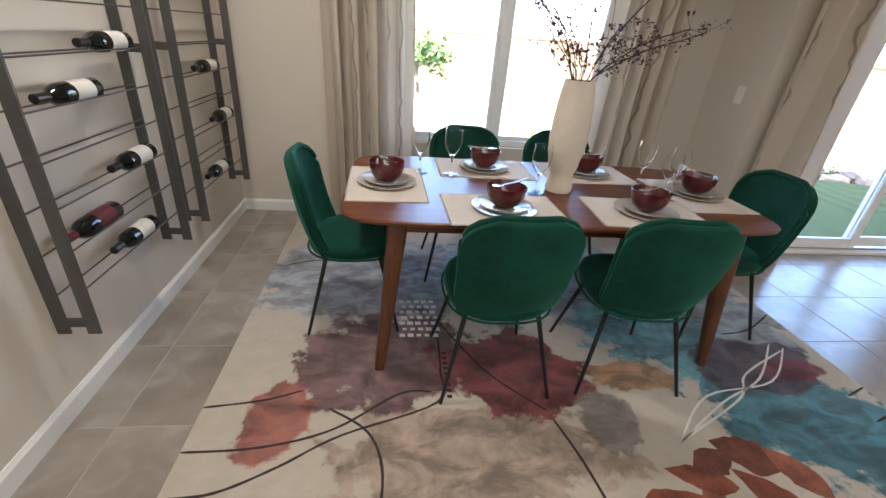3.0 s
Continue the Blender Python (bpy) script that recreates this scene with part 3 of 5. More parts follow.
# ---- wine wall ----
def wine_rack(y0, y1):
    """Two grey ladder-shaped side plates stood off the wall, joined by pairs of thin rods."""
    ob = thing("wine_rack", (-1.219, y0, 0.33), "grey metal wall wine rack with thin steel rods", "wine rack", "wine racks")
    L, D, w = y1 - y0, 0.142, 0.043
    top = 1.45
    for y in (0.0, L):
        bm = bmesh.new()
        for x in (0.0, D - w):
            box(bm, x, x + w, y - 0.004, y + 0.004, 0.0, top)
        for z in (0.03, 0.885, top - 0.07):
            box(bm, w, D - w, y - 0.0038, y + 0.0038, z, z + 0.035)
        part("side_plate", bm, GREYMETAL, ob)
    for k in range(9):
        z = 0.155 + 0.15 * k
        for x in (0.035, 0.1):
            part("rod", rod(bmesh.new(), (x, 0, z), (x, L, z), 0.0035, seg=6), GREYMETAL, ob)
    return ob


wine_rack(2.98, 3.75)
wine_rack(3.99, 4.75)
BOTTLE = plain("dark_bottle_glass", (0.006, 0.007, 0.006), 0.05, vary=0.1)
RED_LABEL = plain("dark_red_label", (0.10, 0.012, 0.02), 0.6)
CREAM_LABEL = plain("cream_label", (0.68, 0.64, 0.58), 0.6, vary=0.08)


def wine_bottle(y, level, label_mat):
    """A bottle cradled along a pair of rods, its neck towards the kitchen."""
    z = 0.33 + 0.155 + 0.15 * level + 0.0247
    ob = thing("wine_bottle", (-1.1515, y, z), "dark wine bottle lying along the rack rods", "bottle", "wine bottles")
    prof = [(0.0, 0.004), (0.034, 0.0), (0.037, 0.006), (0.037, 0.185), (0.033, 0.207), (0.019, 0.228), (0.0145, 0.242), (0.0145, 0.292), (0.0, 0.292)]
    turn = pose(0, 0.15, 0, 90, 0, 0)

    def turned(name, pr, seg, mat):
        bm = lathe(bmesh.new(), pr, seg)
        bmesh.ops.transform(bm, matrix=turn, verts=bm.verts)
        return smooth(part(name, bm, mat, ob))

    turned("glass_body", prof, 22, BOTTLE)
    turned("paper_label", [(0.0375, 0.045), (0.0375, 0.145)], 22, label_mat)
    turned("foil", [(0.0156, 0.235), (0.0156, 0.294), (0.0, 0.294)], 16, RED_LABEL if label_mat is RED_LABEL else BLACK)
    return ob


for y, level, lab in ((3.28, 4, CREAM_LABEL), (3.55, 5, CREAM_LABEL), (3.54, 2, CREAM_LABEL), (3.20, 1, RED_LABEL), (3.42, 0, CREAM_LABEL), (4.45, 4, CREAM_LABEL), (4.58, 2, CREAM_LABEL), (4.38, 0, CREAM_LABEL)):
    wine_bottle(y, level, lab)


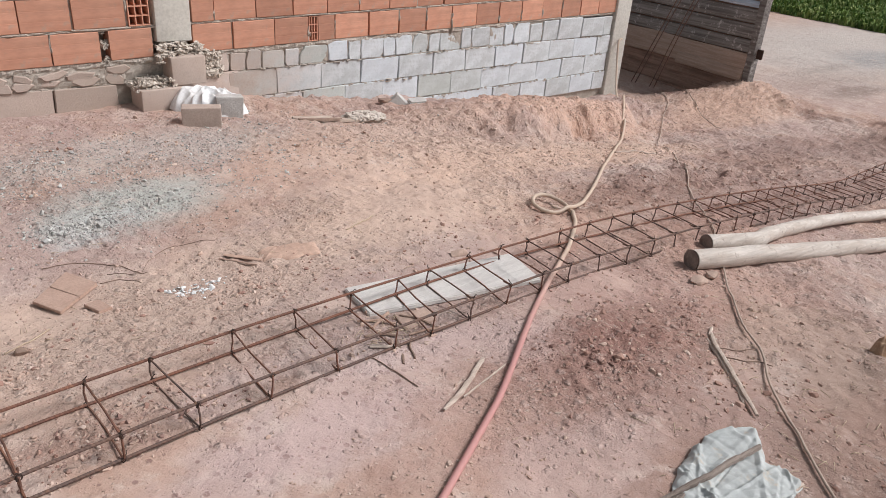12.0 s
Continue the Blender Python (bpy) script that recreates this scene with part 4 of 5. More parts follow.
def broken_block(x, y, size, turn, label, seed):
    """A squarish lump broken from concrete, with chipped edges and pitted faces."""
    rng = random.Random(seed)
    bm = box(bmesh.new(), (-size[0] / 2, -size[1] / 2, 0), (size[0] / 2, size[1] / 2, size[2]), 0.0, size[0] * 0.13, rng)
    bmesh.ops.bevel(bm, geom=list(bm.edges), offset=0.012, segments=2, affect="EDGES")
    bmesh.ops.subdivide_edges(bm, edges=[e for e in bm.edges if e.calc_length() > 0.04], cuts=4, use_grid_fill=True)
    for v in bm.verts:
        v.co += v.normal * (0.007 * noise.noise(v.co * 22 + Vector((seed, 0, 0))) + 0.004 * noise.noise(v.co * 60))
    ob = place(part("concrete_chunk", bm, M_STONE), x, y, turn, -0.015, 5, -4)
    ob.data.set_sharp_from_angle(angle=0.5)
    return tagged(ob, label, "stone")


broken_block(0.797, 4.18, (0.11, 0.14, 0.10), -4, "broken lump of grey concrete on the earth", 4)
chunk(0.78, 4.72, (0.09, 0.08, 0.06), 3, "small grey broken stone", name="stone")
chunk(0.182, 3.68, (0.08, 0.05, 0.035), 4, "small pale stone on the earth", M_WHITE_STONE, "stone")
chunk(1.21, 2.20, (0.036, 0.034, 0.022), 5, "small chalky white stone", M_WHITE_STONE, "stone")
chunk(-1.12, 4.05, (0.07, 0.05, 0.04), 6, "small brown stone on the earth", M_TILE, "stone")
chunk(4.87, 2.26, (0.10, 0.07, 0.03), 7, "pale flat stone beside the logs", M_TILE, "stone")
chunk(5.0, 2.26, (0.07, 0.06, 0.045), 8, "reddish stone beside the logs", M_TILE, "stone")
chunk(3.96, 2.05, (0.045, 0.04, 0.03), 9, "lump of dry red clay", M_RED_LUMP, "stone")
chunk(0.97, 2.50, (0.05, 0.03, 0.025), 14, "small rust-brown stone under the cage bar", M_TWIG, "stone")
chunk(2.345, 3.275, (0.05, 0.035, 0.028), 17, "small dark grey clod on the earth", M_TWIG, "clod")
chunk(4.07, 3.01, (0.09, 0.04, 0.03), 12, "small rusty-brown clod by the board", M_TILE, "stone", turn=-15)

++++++

— TASK BRIEF —
Set the entries down again exactly. Do not include the images.

— TASK RESPONSE —
3.0 s
Continue the Blender Python (bpy) script that recreates this scene with part 3 of 5. More parts follow.
# ---- wine wall ----
def wine_rack(y0, y1):
    """Two grey ladder-shaped side plates stood off the wall, joined by pairs of thin rods."""
    ob = thing("wine_rack", (-1.219, y0, 0.33), "grey metal wall wine rack with thin steel rods", "wine rack", "wine racks")
    L, D, w = y1 - y0, 0.142, 0.043
    top = 1.45
    for y in (0.0, L):
        bm = bmesh.new()
        for x in (0.0, D - w):
            box(bm, x, x + w, y - 0.004, y + 0.004, 0.0, top)
        for z in (0.03, 0.885, top - 0.07):
            box(bm, w, D - w, y - 0.0038, y + 0.0038, z, z + 0.035)
        part("side_plate", bm, GREYMETAL, ob)
    for k in range(9):
        z = 0.155 + 0.15 * k
        for x in (0.035, 0.1):
            part("rod", rod(bmesh.new(), (x, 0, z), (x, L, z), 0.0035, seg=6), GREYMETAL, ob)
    return ob


wine_rack(2.98, 3.75)
wine_rack(3.99, 4.75)
BOTTLE = plain("dark_bottle_glass", (0.006, 0.007, 0.006), 0.05, vary=0.1)
RED_LABEL = plain("dark_red_label", (0.10, 0.012, 0.02), 0.6)
CREAM_LABEL = plain("cream_label", (0.68, 0.64, 0.58), 0.6, vary=0.08)


def wine_bottle(y, level, label_mat):
    """A bottle cradled along a pair of rods, its neck towards the kitchen."""
    z = 0.33 + 0.155 + 0.15 * level + 0.0247
    ob = thing("wine_bottle", (-1.1515, y, z), "dark wine bottle lying along the rack rods", "bottle", "wine bottles")
    prof = [(0.0, 0.004), (0.034, 0.0), (0.037, 0.006), (0.037, 0.185), (0.033, 0.207), (0.019, 0.228), (0.0145, 0.242), (0.0145, 0.292), (0.0, 0.292)]
    turn = pose(0, 0.15, 0, 90, 0, 0)

    def turned(name, pr, seg, mat):
        bm = lathe(bmesh.new(), pr, seg)
        bmesh.ops.transform(bm, matrix=turn, verts=bm.verts)
        return smooth(part(name, bm, mat, ob))

    turned("glass_body", prof, 22, BOTTLE)
    turned("paper_label", [(0.0375, 0.045), (0.0375, 0.145)], 22, label_mat)
    turned("foil", [(0.0156, 0.235), (0.0156, 0.294), (0.0, 0.294)], 16, RED_LABEL if label_mat is RED_LABEL else BLACK)
    return ob


for y, level, lab in ((3.28, 4, CREAM_LABEL), (3.55, 5, CREAM_LABEL), (3.54, 2, CREAM_LABEL), (3.20, 1, RED_LABEL), (3.42, 0, CREAM_LABEL), (4.45, 4, CREAM_LABEL), (4.58, 2, CREAM_LABEL), (4.38, 0, CREAM_LABEL)):
    wine_bottle(y, level, lab)


12.0 s
Continue the Blender Python (bpy) script that recreates this scene with part 4 of 5. More parts follow.
def broken_block(x, y, size, turn, label, seed):
    """A squarish lump broken from concrete, with chipped edges and pitted faces."""
    rng = random.Random(seed)
    bm = box(bmesh.new(), (-size[0] / 2, -size[1] / 2, 0), (size[0] / 2, size[1] / 2, size[2]), 0.0, size[0] * 0.13, rng)
    bmesh.ops.bevel(bm, geom=list(bm.edges), offset=0.012, segments=2, affect="EDGES")
    bmesh.ops.subdivide_edges(bm, edges=[e for e in bm.edges if e.calc_length() > 0.04], cuts=4, use_grid_fill=True)
    for v in bm.verts:
        v.co += v.normal * (0.007 * noise.noise(v.co * 22 + Vector((seed, 0, 0))) + 0.004 * noise.noise(v.co * 60))
    ob = place(part("concrete_chunk", bm, M_STONE), x, y, turn, -0.015, 5, -4)
    ob.data.set_sharp_from_angle(angle=0.5)
    return tagged(ob, label, "stone")


broken_block(0.797, 4.18, (0.11, 0.14, 0.10), -4, "broken lump of grey concrete on the earth", 4)
chunk(0.78, 4.72, (0.09, 0.08, 0.06), 3, "small grey broken stone", name="stone")
chunk(0.182, 3.68, (0.08, 0.05, 0.035), 4, "small pale stone on the earth", M_WHITE_STONE, "stone")
chunk(1.21, 2.20, (0.036, 0.034, 0.022), 5, "small chalky white stone", M_WHITE_STONE, "stone")
chunk(-1.12, 4.05, (0.07, 0.05, 0.04), 6, "small brown stone on the earth", M_TILE, "stone")
chunk(4.87, 2.26, (0.10, 0.07, 0.03), 7, "pale flat stone beside the logs", M_TILE, "stone")
chunk(5.0, 2.26, (0.07, 0.06, 0.045), 8, "reddish stone beside the logs", M_TILE, "stone")
chunk(3.96, 2.05, (0.045, 0.04, 0.03), 9, "lump of dry red clay", M_RED_LUMP, "stone")
chunk(0.97, 2.50, (0.05, 0.03, 0.025), 14, "small rust-brown stone under the cage bar", M_TWIG, "stone")
chunk(2.345, 3.275, (0.05, 0.035, 0.028), 17, "small dark grey clod on the earth", M_TWIG, "clod")
chunk(4.07, 3.01, (0.09, 0.04, 0.03), 12, "small rusty-brown clod by the board", M_TILE, "stone", turn=-15)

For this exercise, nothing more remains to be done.